Wednesday, January 11, 2006

My intake...

...of creative stuff varies drastically, according to where I am in my current writing project. I could just say my reading varies, but I tend to group prose, films, comics, and music together as the aforementioned "stuff" - it all has the potential to affect my head in some way... spark and idea, get me in a particular mood, suggest an avenue. It also gets my dreams moving, which is something I consider of great importance. (Talking of which, my son (just short of 4 years old) woke up yesterday (literally as I stood over him, wondering when the hell he's going to wake up) and said, rubbing his eyes, "I was in the animal hospital". This is a boy who says he never dreams. To him, it's not a dream. The little guy was in this animal hospital place for real.)
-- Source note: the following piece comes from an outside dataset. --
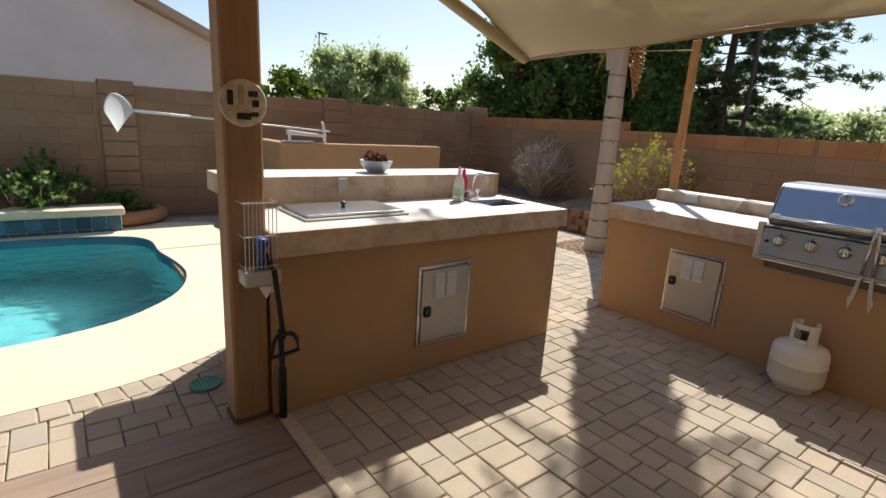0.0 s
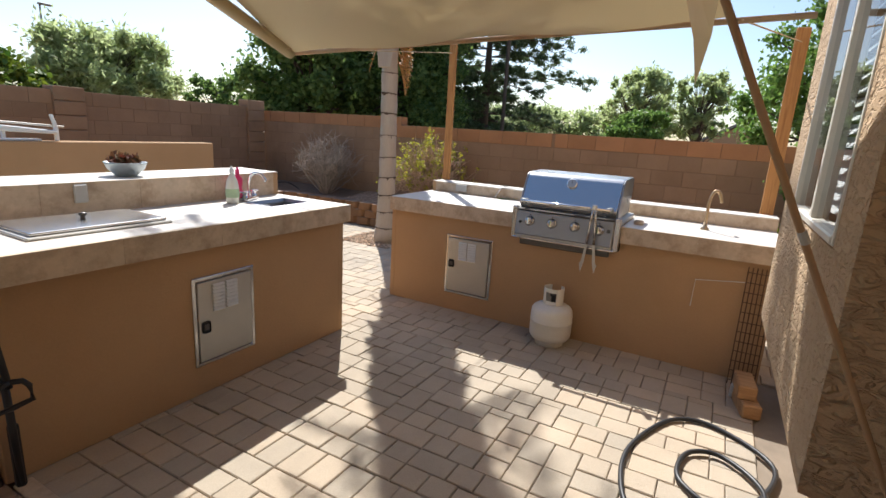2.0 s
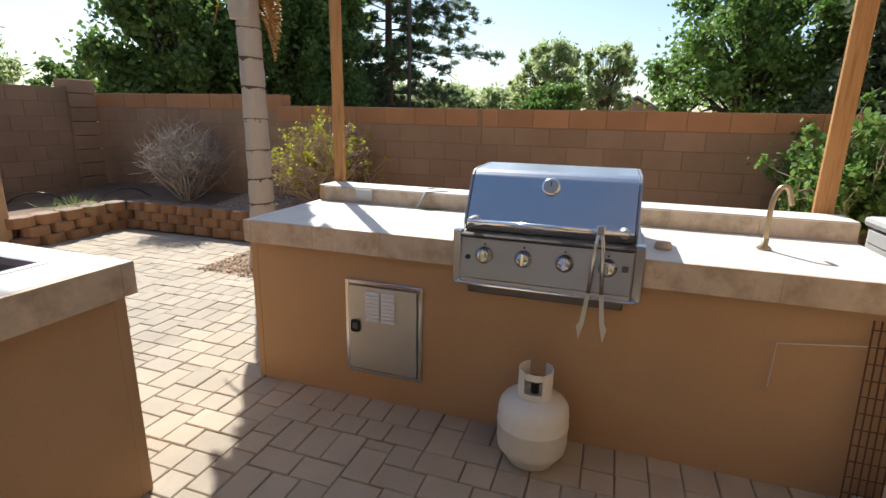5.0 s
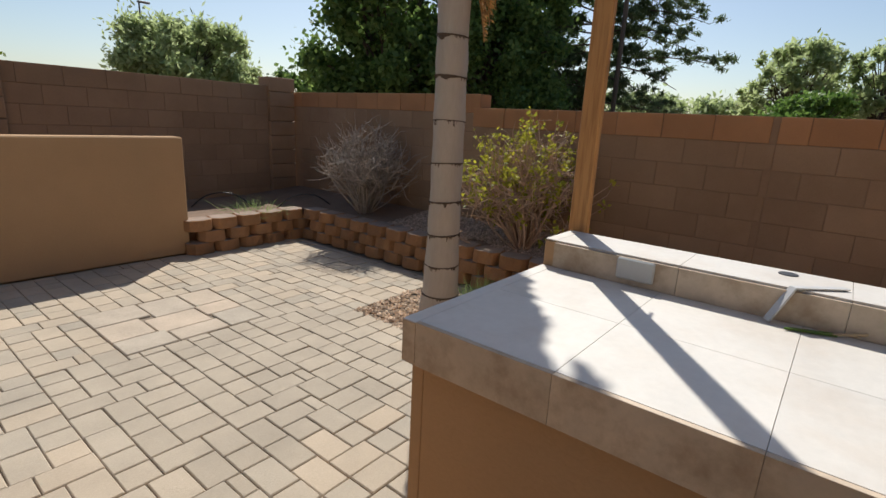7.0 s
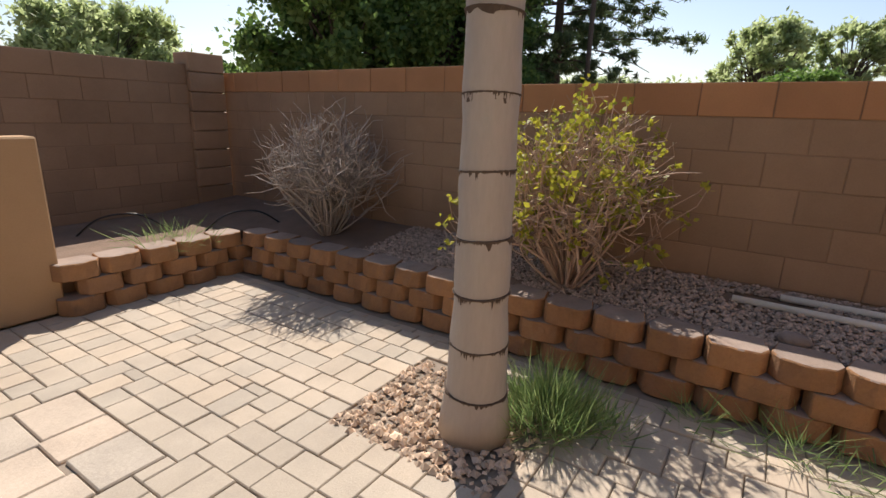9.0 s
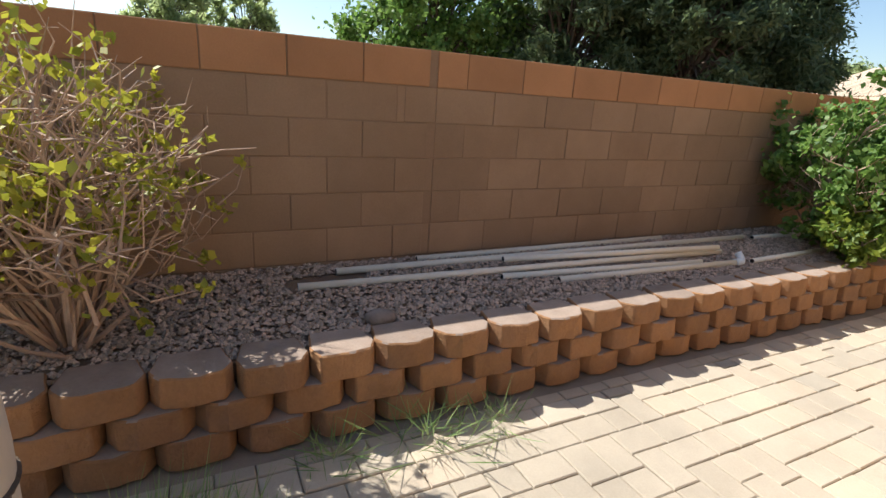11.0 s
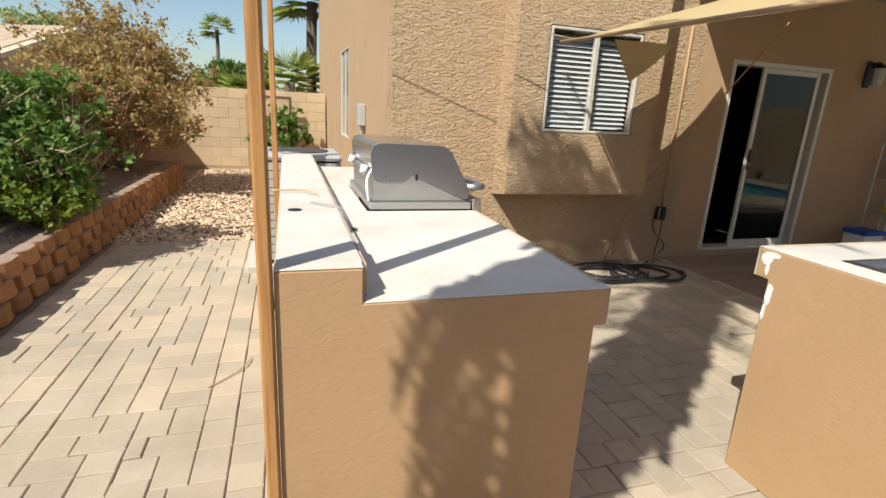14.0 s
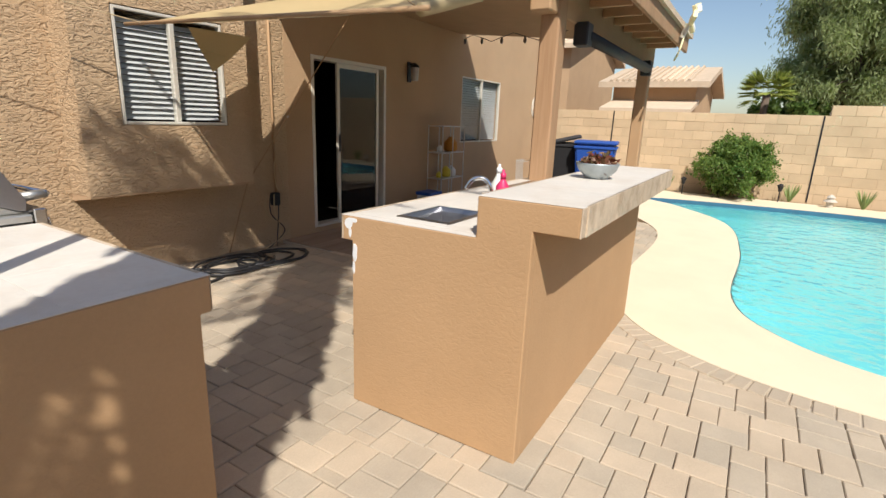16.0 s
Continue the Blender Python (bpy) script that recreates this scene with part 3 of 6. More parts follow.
# patio cover
cover = thing("patio_cover", "tan timber patio cover with beam, rafters and fascia", "patio cover", (1.06, 2.81, 0), kind="structure")


def local(a, o):
    return tuple(a[i] - o[i] for i in range(3))


CO = (1.06, 2.81, 0)
pb = bx((-0.085, -0.075, 0.0), (0.085, 0.075, 2.5), 0.012)
part("post", pb, m_wood_brown, cover, "square brown-painted timber post")
part("post_base", bx((-0.092, -0.082, -0.01), (0.092, 0.082, 0.03), 0.01), m_bark, cover, "charred dark foot")
part("post", bx((-3.63, -0.075, -0.05), (-3.47, 0.075, 2.2), 0.012), m_wood_tan, cover)
part("beam", bx((-3.8, -0.1, 2.2), (0.25, 0.06, 2.46), 0.01), m_wood_tan, cover)
part("ceiling", prism([(-3.0, 2.78), (0.42, 2.5), (0.42, 2.53), (-3.0, 2.81)], -3.8, 0.28, "x"), m_wood_tan, cover)
part("fascia", bx((-3.8, 0.42, 2.38), (0.3, 0.46, 2.56), 0.006), m_wood_brown, cover, "brown fascia board")
part("roofing", prism([(-3.0, 2.83), (0.5, 2.56), (0.5, 2.62), (-3.0, 2.9)], -3.86, 0.34, "x"), m_rooftile, cover)
raf = finish(prism([(0.07, 2.37), (0.415, 2.37), (0.415, 2.495), (0.07, 2.52)], -0.022, 0.022, "x"), "rafter", m_wood_tan)
for k in range(9):
    r = part("rafter", raf, None, cover)
    r.location = (0.2 - 0.42 * k, 0, 0)
heater = thing("patio_roller_shade", "black roller shade housing fixed under the patio beam", "roller shade", (-0.7, 2.9, 2.12))
part("housing", tube([(-1.35, 0.03, 0.0), (1.3, 0.03, 0.0)], 0.055, 10), m_black, heater, smooth=True)
part("bracket", bx((1.25, -0.05, -0.08), (1.4, 0.07, 0.1), 0.01), m_black, heater)
part("bracket", bx((-1.45, -0.05, -0.08), (-1.32, 0.07, 0.1), 0.01), m_black, heater)

# ---- block walls ----


def piece_mesh(name, a, b, mat, bev=0.003):
    """A block with its outer edges taken off."""
    return finish(bx(a, b, bev), name, mat)


def joined(name, me, spots, parent, label=""):
    """Many copies of one small mesh as a single part, at poses."""
    v = np.array([x.co for x in me.vertices])
    fs = [tuple(p.vertices) for p in me.polygons]
    co, fa = [], []
    for k, m in enumerate(spots):
        a = np.array(m)
        co.append(v @ a[:3, :3].T + a[:3, 3])
        fa += [tuple(i + k * len(v) for i in f) for f in fs]
    out = bpy.data.meshes.new(name)
    out.from_pydata(np.concatenate(co).tolist(), [], fa)
    out.materials.append(me.materials[0])
    ob = part(name, out, None, parent, label)
    ob["kind"] = "stuff"
    return ob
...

Anyway, just now I've been looking at graphic novels - another SIN CITY (Family Values - slight compared to That Yellow Bastard and Hard Goodbye), and Book 2 of Alan Moore's PROMETHEA. Jesus Christ, is this a piece of work or what. You know, if I was in a more embryonic stage of my novel-in-progress I might toss PROMETHEA aside as self-indulgent twaddle. I'd be wrong (and consciously so), but it wouldn't be what I need at that point in the novel writing cycle, stuff-wise. What I need at that point is linear prose, books that clearly and (hopefully) cleverly lead from one thing to another, building something nice and substantial. (Don't get me wrong here. I ain't no plagiarist. I just need to see that it can be done. I need to see examples, reacquaint myself with the craft.)

But the stage I'm at now (you might call it the climax), I need something else. I need something that stretches my brain into odd new shapes and deposits new ideas for consideration. I'm not sure why this is so. You'd think that kind of stuff is of best use when you're between books - the gestation period. But hey - what do I know. I just write the shit down. Mine is not to question from whence the shit comes.

Anyway, PROMETHEA... I've been thinking for a while now that Alan Moore is the most vital writer out there. And you know what? He lives and writes in the unassuming provincial town of Northampton... which is where my day job is. I'm sitting here typing this before hitting the road homeward, he's just a couple of miles away literally putting magic on a page. (Or maybe he's putting some bangers under the grill. Or dropping magic mushrooms.) One day I'll bump into him. (I'm not likely to miss the fella.)